ここで出てきたキーワードが人生のコンセプトになるそうです。

(参考)みぎひとの欲望年表

では、私みぎひとの欲望年表を一部お見せします。興味があれば見てみてください。

年代メインの欲望年表サブの欲望年表
1992年5人兄弟の長男として生まれる家庭がにぎやかだった。
小学生算数と理科が得意祖母の家が農家、みかん狩りや茶摘みをして育つ。
国語や社会は苦手ではないが興味薄ハムスターなどを飼っていたが死なせてしまう。
中学生勉強は全体的に得意だった。英語が嫌いだった
人の気持ちが理解できないことに悩んでいた。コミュニケーションが苦手化学と数学が好きで、得意なことばかり勉強していた。
太っていることがコンプレックスで運動が苦手音楽を聴くことが好きになった
高校生彼女ができて、優先順位が勉強<彼女だった。物理の先生とそりが合わず、物理が嫌いになった
大学水産学部で、海や魚に触れる機会が多かった外国語系の授業がすべて嫌いだった
いろいろなバイトを掛け持ちした概論系の授業が一番楽しかった
教授に影響を受け、微生物系の研究室に入った音楽フェスに行くことやカラオケが好きだった
社会人苦手だった人前で話をする仕事に就いたことで、苦手を克服一人暮らしを始め、1人での出張も多く、1人の楽しみ方を覚えた
テニスや筋トレを始めて痩せた。
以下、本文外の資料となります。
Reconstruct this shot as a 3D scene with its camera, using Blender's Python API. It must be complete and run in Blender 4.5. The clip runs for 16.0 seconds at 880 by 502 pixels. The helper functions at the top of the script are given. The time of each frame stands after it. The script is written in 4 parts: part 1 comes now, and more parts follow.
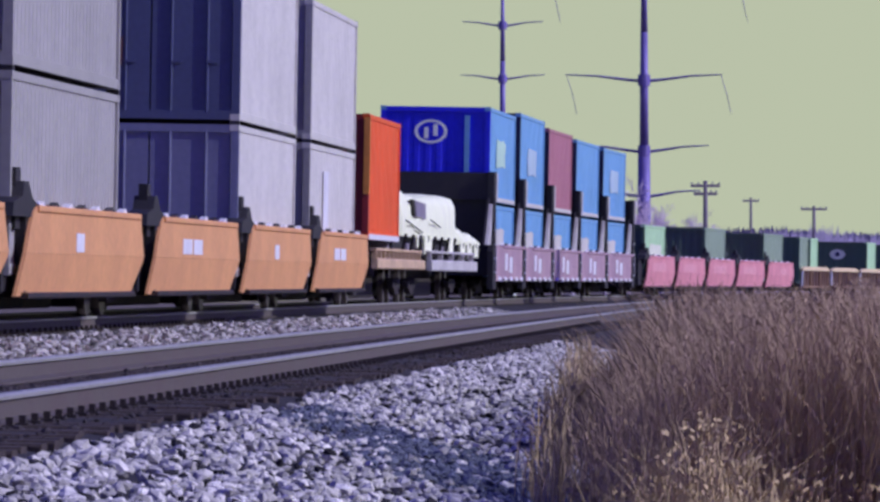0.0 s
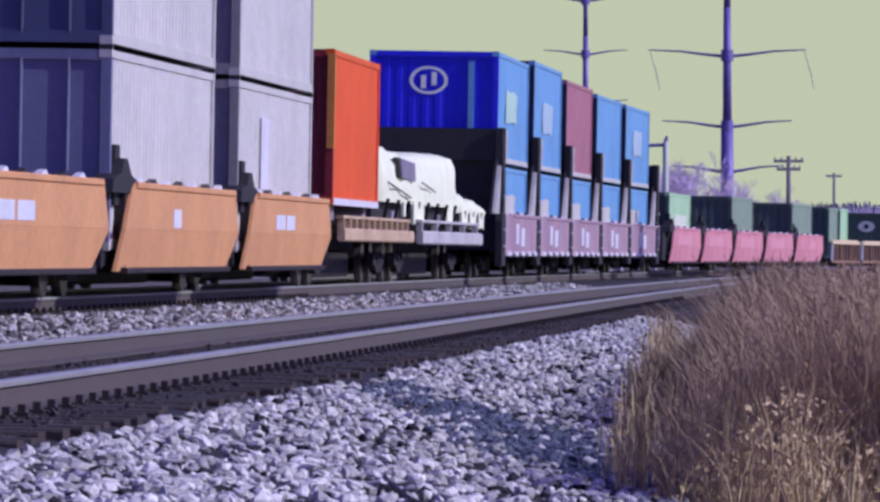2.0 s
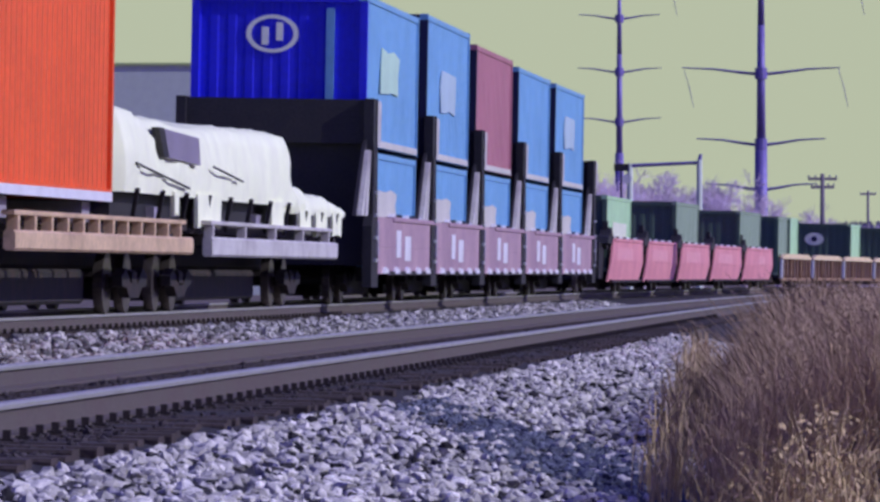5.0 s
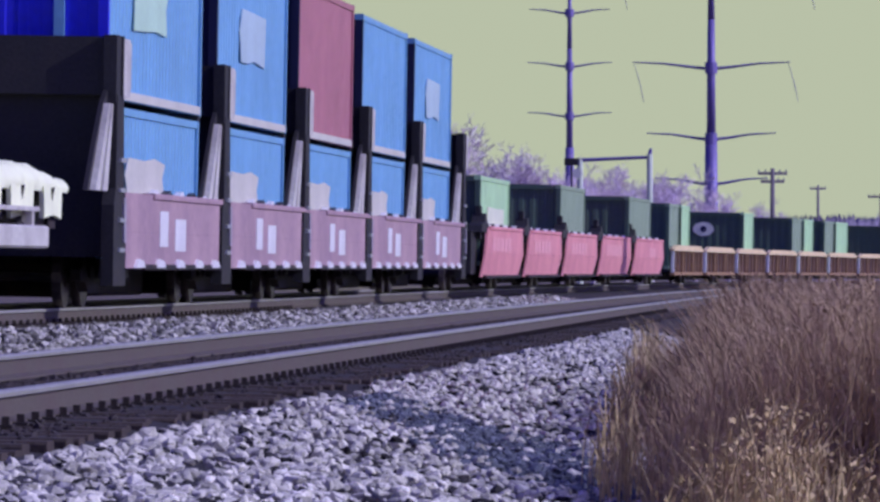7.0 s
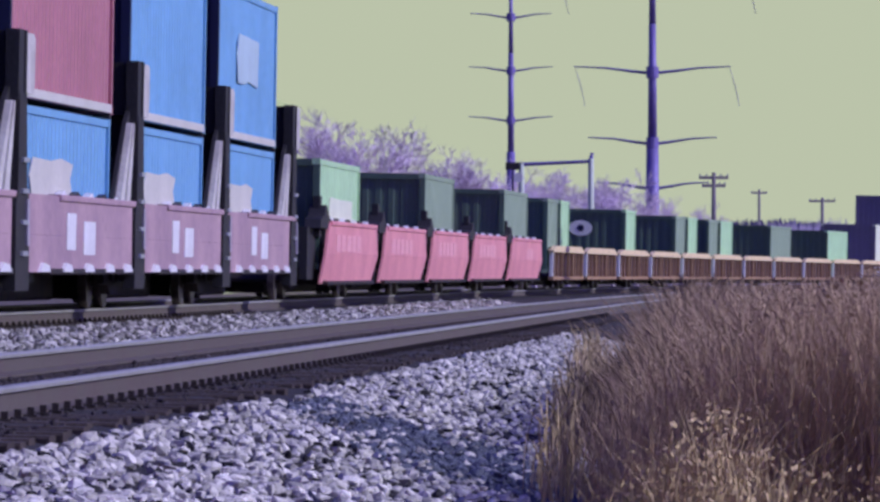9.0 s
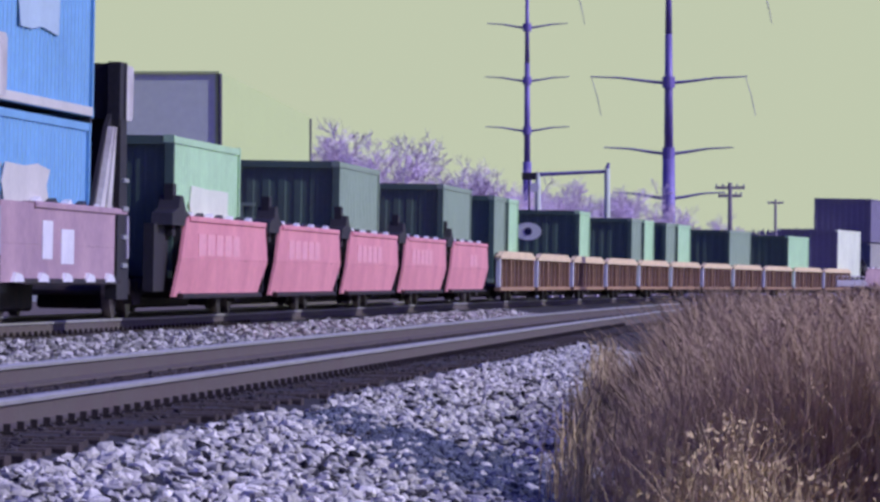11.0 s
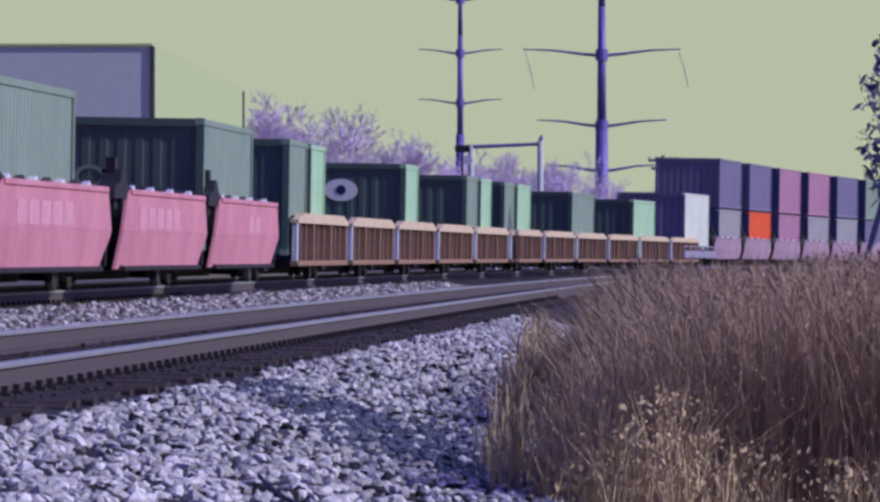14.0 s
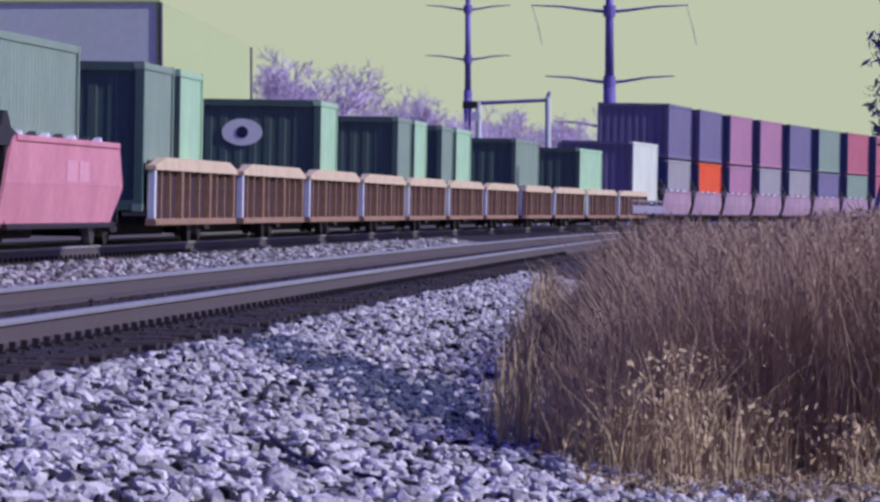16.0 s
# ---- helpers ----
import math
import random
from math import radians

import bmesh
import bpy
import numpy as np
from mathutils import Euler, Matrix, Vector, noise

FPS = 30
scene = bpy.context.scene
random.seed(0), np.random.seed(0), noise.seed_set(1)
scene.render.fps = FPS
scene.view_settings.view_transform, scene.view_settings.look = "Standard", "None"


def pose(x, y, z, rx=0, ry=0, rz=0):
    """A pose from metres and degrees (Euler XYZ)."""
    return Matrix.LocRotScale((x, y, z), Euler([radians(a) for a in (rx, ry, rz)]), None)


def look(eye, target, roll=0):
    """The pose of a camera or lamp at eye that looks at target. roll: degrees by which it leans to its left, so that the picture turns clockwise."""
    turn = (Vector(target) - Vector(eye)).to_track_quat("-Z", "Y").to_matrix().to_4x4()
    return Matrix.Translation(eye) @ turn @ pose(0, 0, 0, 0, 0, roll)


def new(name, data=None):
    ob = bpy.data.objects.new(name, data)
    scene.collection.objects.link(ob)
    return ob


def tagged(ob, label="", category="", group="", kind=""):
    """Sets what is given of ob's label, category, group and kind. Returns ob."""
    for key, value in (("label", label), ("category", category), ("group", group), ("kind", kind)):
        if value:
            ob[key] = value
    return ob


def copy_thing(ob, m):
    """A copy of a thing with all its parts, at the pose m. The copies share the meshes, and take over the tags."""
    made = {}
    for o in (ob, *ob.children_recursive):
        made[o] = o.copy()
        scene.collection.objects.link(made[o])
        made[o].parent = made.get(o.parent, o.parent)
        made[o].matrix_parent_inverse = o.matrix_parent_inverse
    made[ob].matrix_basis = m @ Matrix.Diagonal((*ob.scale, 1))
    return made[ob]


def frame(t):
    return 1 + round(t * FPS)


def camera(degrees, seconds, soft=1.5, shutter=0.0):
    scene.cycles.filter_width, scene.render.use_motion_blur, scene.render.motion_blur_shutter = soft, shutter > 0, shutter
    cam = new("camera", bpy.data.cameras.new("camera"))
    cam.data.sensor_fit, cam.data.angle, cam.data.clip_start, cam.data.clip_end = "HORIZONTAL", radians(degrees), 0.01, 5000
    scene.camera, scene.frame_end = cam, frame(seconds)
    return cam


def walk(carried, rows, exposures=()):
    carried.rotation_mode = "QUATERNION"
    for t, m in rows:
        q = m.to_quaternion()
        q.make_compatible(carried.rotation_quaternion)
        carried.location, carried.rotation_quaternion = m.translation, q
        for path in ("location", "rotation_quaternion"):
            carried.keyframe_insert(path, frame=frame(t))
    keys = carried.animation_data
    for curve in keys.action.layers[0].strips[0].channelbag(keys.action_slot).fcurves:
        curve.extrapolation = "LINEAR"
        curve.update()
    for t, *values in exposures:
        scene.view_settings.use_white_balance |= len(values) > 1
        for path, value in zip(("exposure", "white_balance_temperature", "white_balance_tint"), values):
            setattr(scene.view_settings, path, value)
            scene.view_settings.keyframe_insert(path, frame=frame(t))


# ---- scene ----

運動への苦手意識がなくなった。人の多いところよりも、静かでゆったりできるところが好きになる。
現在、微生物や食品衛生の知識を生かして働いている登山やダイビングにハマっている。

 

私にとっては好きなことより嫌いなことの方が印象に残っていることが作ってみてわかりました。

子供の頃から運動やコミュニケーションにコンプレックスがあったのですが、それが嫌で克服できるよう努力してきました。逆に、好きだった化学や数学はあまり今の自分に役立っていない気がします。

化学や数学が好きだったのは明確な答えがあるからだと思います。頭の中で考えることが好きで、考えても正解のわからない言語や人の気持ちが理解できなかったのですが、いろいろと人生経験を積んだからか、最近やっと興味が湧いてきました。今は人間心理や社会学などに興味があります。

そう考えると、私はできない・わからないことがあるのが嫌なんだと思います。そして、勉強を深めるのはほどほどで満足できる。

得意を伸ばした方が良いとよく言うけれど、今の私はできないことができるようになる喜びを求めたい。嫌いから生まれる好きもあると思います。なので、大雑把でも幅広くいろいろなことを知る勉強が合っているのかなと思いました。苦手意識があってまだ克服できていない外国語や物理などを学ぶのもよさそうです。

逆に一つのことを深く学んだ経験ってあまり思いつかないので、その喜びを知ったら追求したくなるかもしれないですね。

また、人生のターニングポイントでは良くも悪くも人からの影響を受けていることがわかりました。人と話して新たな興味を得ることも意識していきたいです。

みぎひとの感想:勉強を楽しもうと思わせてくれる良書!

一生勉強という言葉をよく聞きます。意味はわかっているつもりでしたが、本書を読んで勉強という言葉の解像度が1段上がったように思います。

本書は哲学と銘打っているだけあって、言葉の定義や話の論理的な組み立てがしっかりしています。私にはなじみのない考え方でしたが、説明がわかりやすかったです。勉強初心者向けに良い本だと思います。本書では、さらに実践的な勉強のやり方を紹介しているので気になった方はぜひ読んでみてください。

新しいものとの出会いは居心地の悪いものであり、それに順応しようとすることで、今までとは違う新しい自分に変化していく。「この居心地の悪さを変化の兆しと捉えて楽しもう」そう思わせてくれる良書でした。